Dopo quella telefonata, sono passate alcune settimane, sono partita e tornata un po' di volte per andare appresso al mio libro e, in una di queste partenze, mi sono ritrovata sul pianerottolo del quarto piano di Via Nardini 29.
Nessuna notizia, nessun sentimento forte mi ci avevano mai portato prima.
Mia madre e mia sorella avevano deciso di accompagnarmi, in quel viaggio in treno verso Torino, e, mentre mia sorella cercava un modo per mettersi sul sedile davanti («Oris, ma davanti a che?», le chiedeva mia madre) e io già mi prefiguravo tutte le discussioni surreali che avremmo avuto in trasferta (Oris che dice: «Iris, te lo giuro, quando ci hai lasciate da sole, mamma si è nascosta dietro una colonna...»; mia madre che le risponde: «È che non sai leggere le mappe sull'iPhone e mi stavi cercando con le indicazioni per il percorso in macchina...»), io mi sono ritrovata sul pianerottolo e Core mi ha detto: «È un mese che non scrivi sul tuo blog...».

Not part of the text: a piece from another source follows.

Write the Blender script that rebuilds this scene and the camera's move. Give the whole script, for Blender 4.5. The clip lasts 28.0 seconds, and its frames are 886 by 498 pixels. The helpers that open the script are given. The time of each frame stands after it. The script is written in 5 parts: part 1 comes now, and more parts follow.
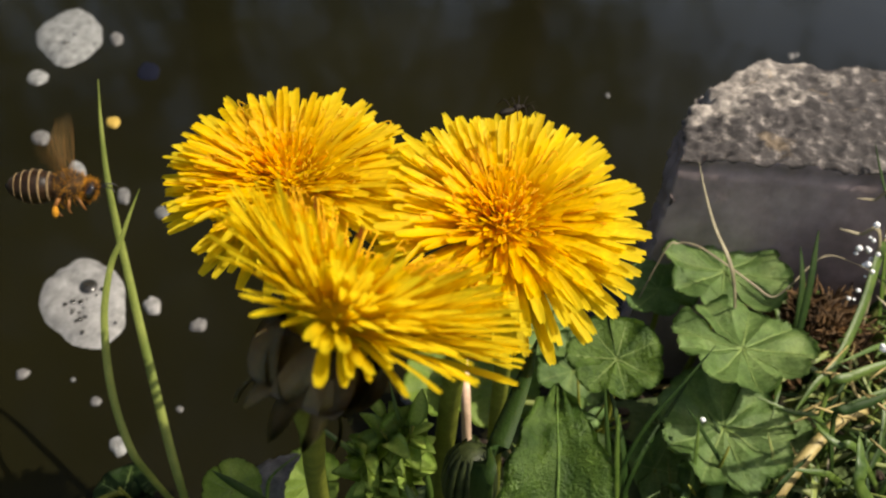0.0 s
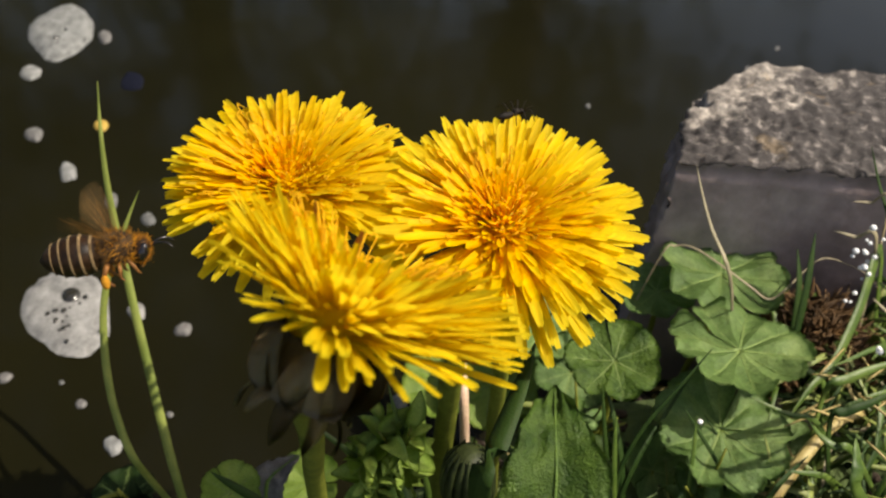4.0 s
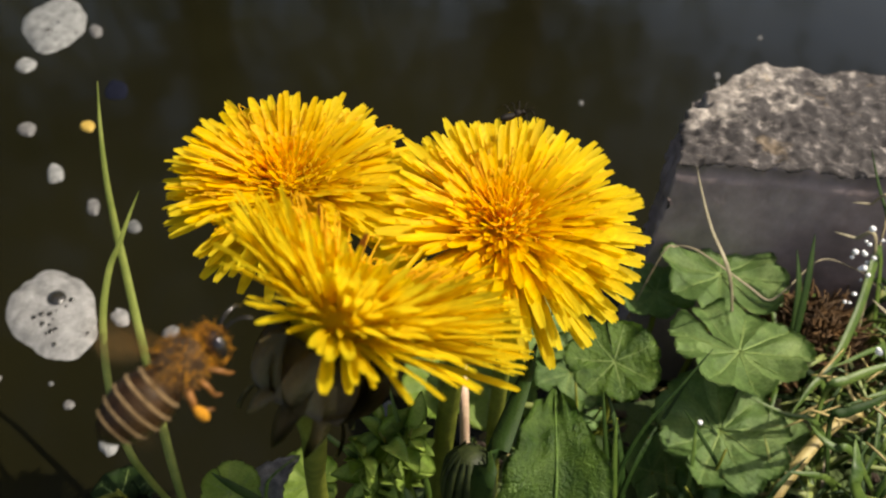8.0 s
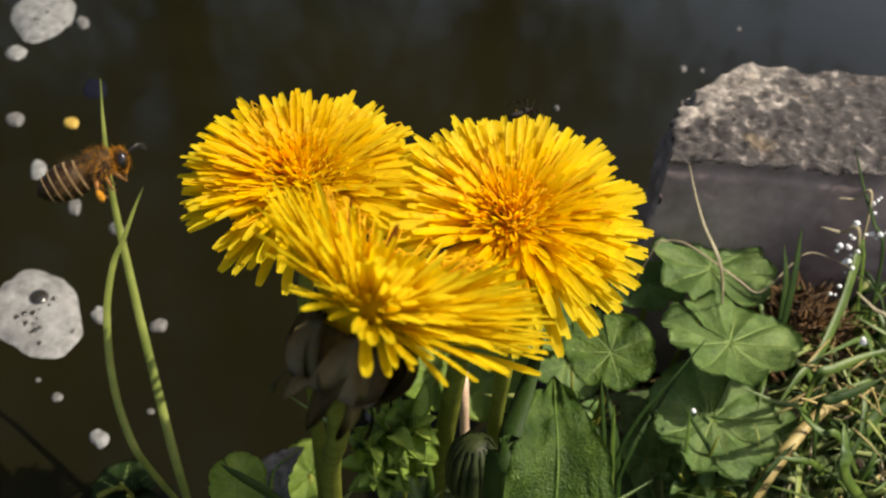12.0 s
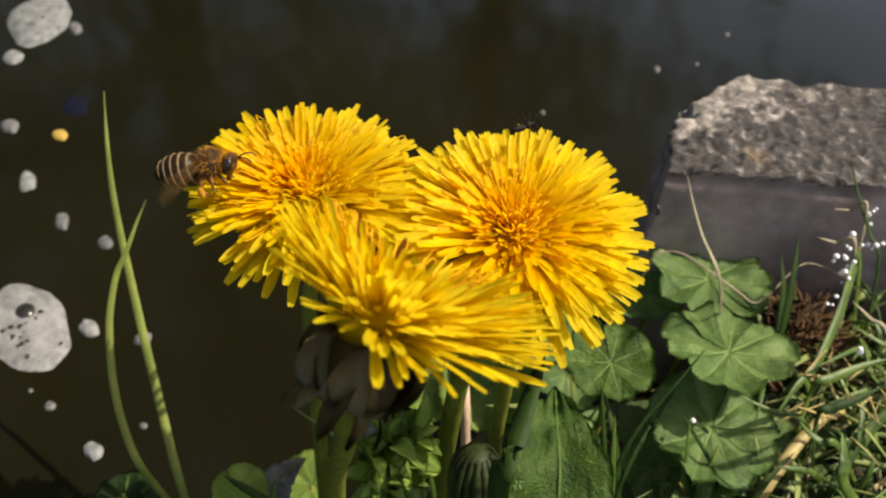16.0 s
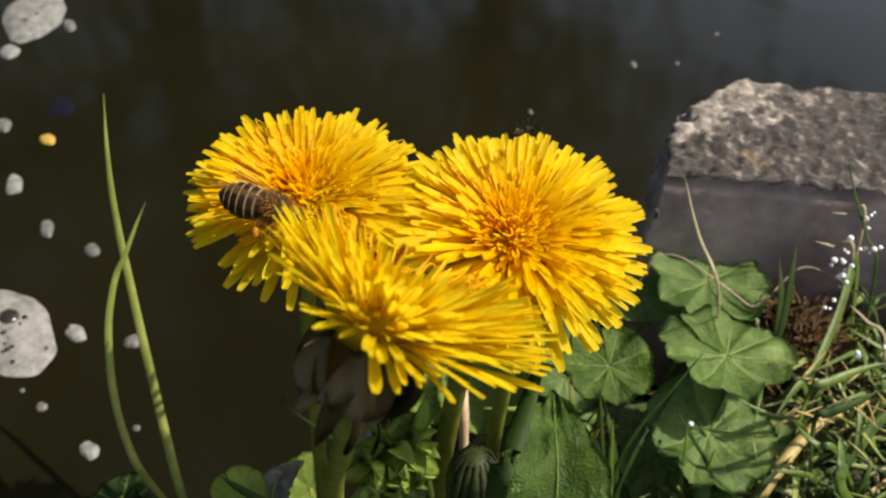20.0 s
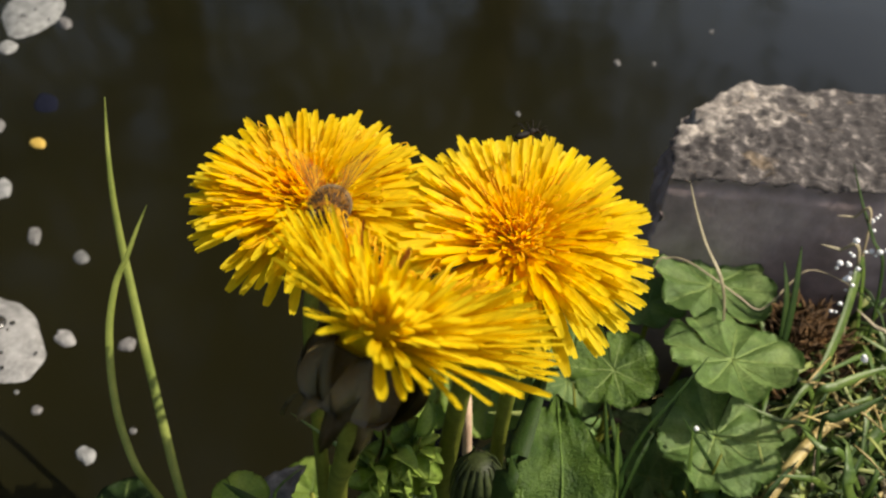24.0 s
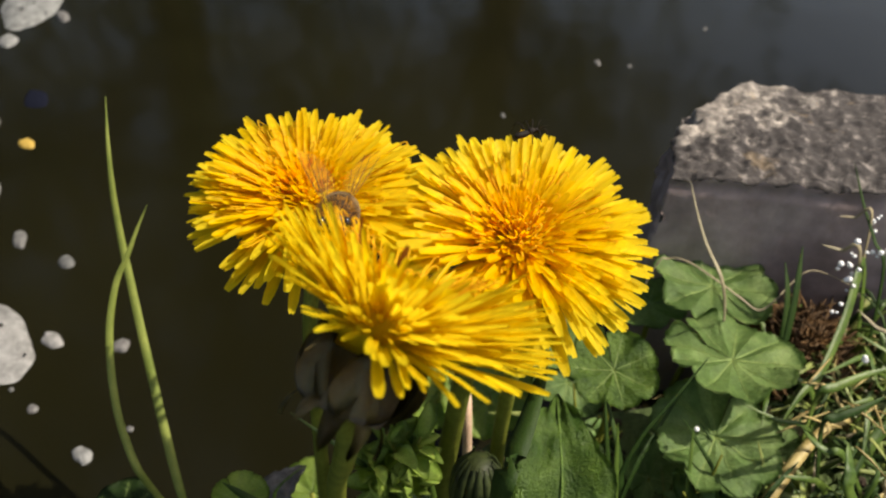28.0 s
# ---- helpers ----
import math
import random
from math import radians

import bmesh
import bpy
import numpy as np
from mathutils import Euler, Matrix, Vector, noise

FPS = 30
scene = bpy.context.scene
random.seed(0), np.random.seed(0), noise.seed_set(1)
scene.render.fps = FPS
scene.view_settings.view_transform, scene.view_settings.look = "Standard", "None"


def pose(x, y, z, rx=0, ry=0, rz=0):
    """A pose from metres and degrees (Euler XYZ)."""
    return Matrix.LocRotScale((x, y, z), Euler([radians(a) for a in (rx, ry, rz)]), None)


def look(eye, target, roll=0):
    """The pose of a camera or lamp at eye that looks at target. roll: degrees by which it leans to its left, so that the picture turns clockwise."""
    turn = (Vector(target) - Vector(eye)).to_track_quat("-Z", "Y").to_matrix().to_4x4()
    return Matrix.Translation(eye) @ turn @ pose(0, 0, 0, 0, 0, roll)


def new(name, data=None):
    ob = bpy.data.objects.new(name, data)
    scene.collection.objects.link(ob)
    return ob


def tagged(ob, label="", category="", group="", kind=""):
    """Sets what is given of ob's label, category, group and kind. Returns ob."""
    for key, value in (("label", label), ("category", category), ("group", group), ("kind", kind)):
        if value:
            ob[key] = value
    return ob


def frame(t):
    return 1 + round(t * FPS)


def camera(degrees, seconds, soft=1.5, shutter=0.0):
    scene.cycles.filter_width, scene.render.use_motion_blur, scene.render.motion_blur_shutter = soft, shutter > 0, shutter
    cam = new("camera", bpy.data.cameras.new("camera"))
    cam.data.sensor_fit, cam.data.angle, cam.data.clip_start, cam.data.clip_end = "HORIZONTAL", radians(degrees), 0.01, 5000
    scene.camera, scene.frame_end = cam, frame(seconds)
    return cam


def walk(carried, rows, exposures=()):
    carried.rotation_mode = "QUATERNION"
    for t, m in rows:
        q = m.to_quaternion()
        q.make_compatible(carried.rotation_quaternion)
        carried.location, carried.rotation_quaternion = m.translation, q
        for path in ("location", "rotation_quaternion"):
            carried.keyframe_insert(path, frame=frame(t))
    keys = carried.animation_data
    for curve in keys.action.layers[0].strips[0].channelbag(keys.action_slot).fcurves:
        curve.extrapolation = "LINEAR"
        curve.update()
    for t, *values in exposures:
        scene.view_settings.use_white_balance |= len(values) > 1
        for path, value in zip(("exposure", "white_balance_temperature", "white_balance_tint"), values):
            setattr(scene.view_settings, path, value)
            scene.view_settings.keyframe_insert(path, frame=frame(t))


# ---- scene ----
cam = camera(60, 28.0, soft=2.05, shutter=0.5)
PATH = [
    (0, (-0.01126, 0.00664, 0.19029), (0.00346, 0.15255, 0.0543), -0.151),
    (0.5, (-0.01129, 0.00654, 0.19036), (0.00352, 0.15248, 0.05441), -0.151),
    (1, (-0.01123, 0.00652, 0.19057), (0.00344, 0.15241, 0.05456), -0.158),
    (1.5, (-0.01129, 0.00668, 0.19067), (0.00349, 0.15248, 0.05457), -0.089),
    (2, (-0.01132, 0.00662, 0.19068), (0.0035, 0.15256, 0.05474), -0.108),
    (2.5, (-0.01148, 0.00675, 0.19098), (0.00355, 0.15252, 0.05487), -0.001),
    (3, (-0.01145, 0.00667, 0.19102), (0.00367, 0.15252, 0.05501), -0.003),
    (3.5, (-0.01143, 0.00654, 0.19089), (0.0038, 0.15249, 0.05499), 0.040),
    (5.5, (-0.01156, 0.00667, 0.19123), (0.00394, 0.15247, 0.05521), 0.201),
    (6, (-0.01182, 0.00676, 0.19116), (0.00383, 0.15261, 0.05521), 0.221),
    (6.5, (-0.01195, 0.00697, 0.19111), (0.00378, 0.1528, 0.05515), 0.239),
    (7, (-0.01193, 0.0068, 0.19124), (0.00365, 0.15264, 0.05527), 0.239),
    (7.5, (-0.01207, 0.00685, 0.19118), (0.00364, 0.15266, 0.05519), 0.213),
    (8, (-0.01198, 0.00681, 0.19115), (0.00391, 0.15256, 0.05511), 0.311),
    (8.5, (-0.01194, 0.00668, 0.19132), (0.00396, 0.15233, 0.05518), 0.302),
    (9, (-0.01223, 0.00654, 0.19162), (0.00415, 0.15202, 0.05535), 0.481),
    (9.5, (-0.0127, 0.00611, 0.19224), (0.00406, 0.1515, 0.05593), 0.562),
    (10, (-0.01396, 0.00543, 0.19288), (0.00386, 0.15053, 0.0564), 0.819),
    (10.5, (-0.0152, 0.00496, 0.19298), (0.00398, 0.1497, 0.0563), 1.140),
    (11, (-0.01623, 0.0048, 0.19273), (0.00426, 0.14915, 0.05582), 1.454),
    (11.5, (-0.0168, 0.0045, 0.19285), (0.00403, 0.14887, 0.05602), 1.463),
    (12, (-0.01725, 0.00423, 0.19314), (0.00418, 0.14889, 0.05671), 1.654),
    (12.5, (-0.01785, 0.00391, 0.19312), (0.00408, 0.14909, 0.05732), 1.725),
    (14.5, (-0.01852, 0.00337, 0.19382), (0.00412, 0.14931, 0.05896), 1.813),
    (15, (-0.0187, 0.00353, 0.19413), (0.00417, 0.14935, 0.05917), 1.916),
    (15.5, (-0.01864, 0.0035, 0.19426), (0.0041, 0.14958, 0.05957), 1.866),
    (16, (-0.01863, 0.00361, 0.19427), (0.00416, 0.14986, 0.05977), 1.853),
    (16.5, (-0.01856, 0.00373, 0.19448), (0.00433, 0.14997, 0.05998), 1.888),
    (17, (-0.01857, 0.0037, 0.19442), (0.00434, 0.15009, 0.0601), 1.913),
    (17.5, (-0.01864, 0.00368, 0.19486), (0.00421, 0.14989, 0.06032), 2.021),
    (18, (-0.01863, 0.00352, 0.19504), (0.0043, 0.14972, 0.06051), 2.054),
    (18.5, (-0.01864, 0.00367, 0.19475), (0.00446, 0.14999, 0.06037), 2.010),
    (19, (-0.01861, 0.00382, 0.19453), (0.00459, 0.15028, 0.06032), 1.975),
    (19.5, (-0.01863, 0.00388, 0.19448), (0.00466, 0.15036, 0.06032), 2.026),
    (20, (-0.0186, 0.00367, 0.19486), (0.00448, 0.15007, 0.06056), 2.049),
    (20.5, (-0.01849, 0.00378, 0.19491), (0.00448, 0.15012, 0.06053), 2.051),
    (21, (-0.01859, 0.00367, 0.19484), (0.00446, 0.1502, 0.06069), 1.980),
    (21.5, (-0.01864, 0.00404, 0.19454), (0.00465, 0.15056, 0.06042), 1.995),
    (23.5, (-0.01896, 0.00454, 0.19413), (0.004, 0.15141, 0.06033), 1.938),
    (24, (-0.01894, 0.0047, 0.1941), (0.00395, 0.15161, 0.06033), 1.942),
    (24.5, (-0.01883, 0.0046, 0.19428), (0.00375, 0.15158, 0.06054), 1.827),
    (25, (-0.0189, 0.0044, 0.19382), (0.00377, 0.15171, 0.06047), 1.829),
    (25.5, (-0.01877, 0.00448, 0.19372), (0.00368, 0.15176, 0.06029), 1.862),
    (26, (-0.01878, 0.00453, 0.19417), (0.00357, 0.15157, 0.06046), 1.881),
    (26.5, (-0.01872, 0.00435, 0.19398), (0.00373, 0.15162, 0.06053), 1.847),
    (27, (-0.01853, 0.00441, 0.19388), (0.00379, 0.15171, 0.06044), 1.770),
    (27.5, (-0.01861, 0.00459, 0.19405), (0.00379, 0.15169, 0.06041), 1.861),
    (28, (-0.01858, 0.00445, 0.1938), (0.00385, 0.1517, 0.06033), 1.869),
]
walk(cam, [(t, look(eye, target, roll)) for t, eye, target, roll in PATH])
DOF = cam.data.dof
DOF.use_dof, DOF.focus_distance, DOF.aperture_fstop = True, 0.118, 36.0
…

«Sì, è perché Baglioni mi tiene sotto sequestro dentro la panda blu»
«Mmm... E adesso perché sei qui?»
«Credo sia per salutare te e papa Luciani, tifare per la vostra partenza...»

E allora siamo scese in strada, dove c'era la panda parcheggiata in doppia fila: Oris ha fatto salire Core con me sul sedile dietro, abbiamo sospirato di fatica e di gioia, mia madre ha acceso il motore ed è partita l'autoradio.
«Core, io e Oris per te siamo come le canzoni di Baglioni: ci sai a memoria pure se non ti sei comprata il disco. Non basta andare a Washington per liberarti di noi: non ti libererai mai di noi...»


P.S. Dopo questa affermazione, confido che Baglioni emigri nella Uno bianca di nonno Peppino. È solo per questo che ho scritto il post, non per amicizia. Tanto Core non ci crede nell'amicizia.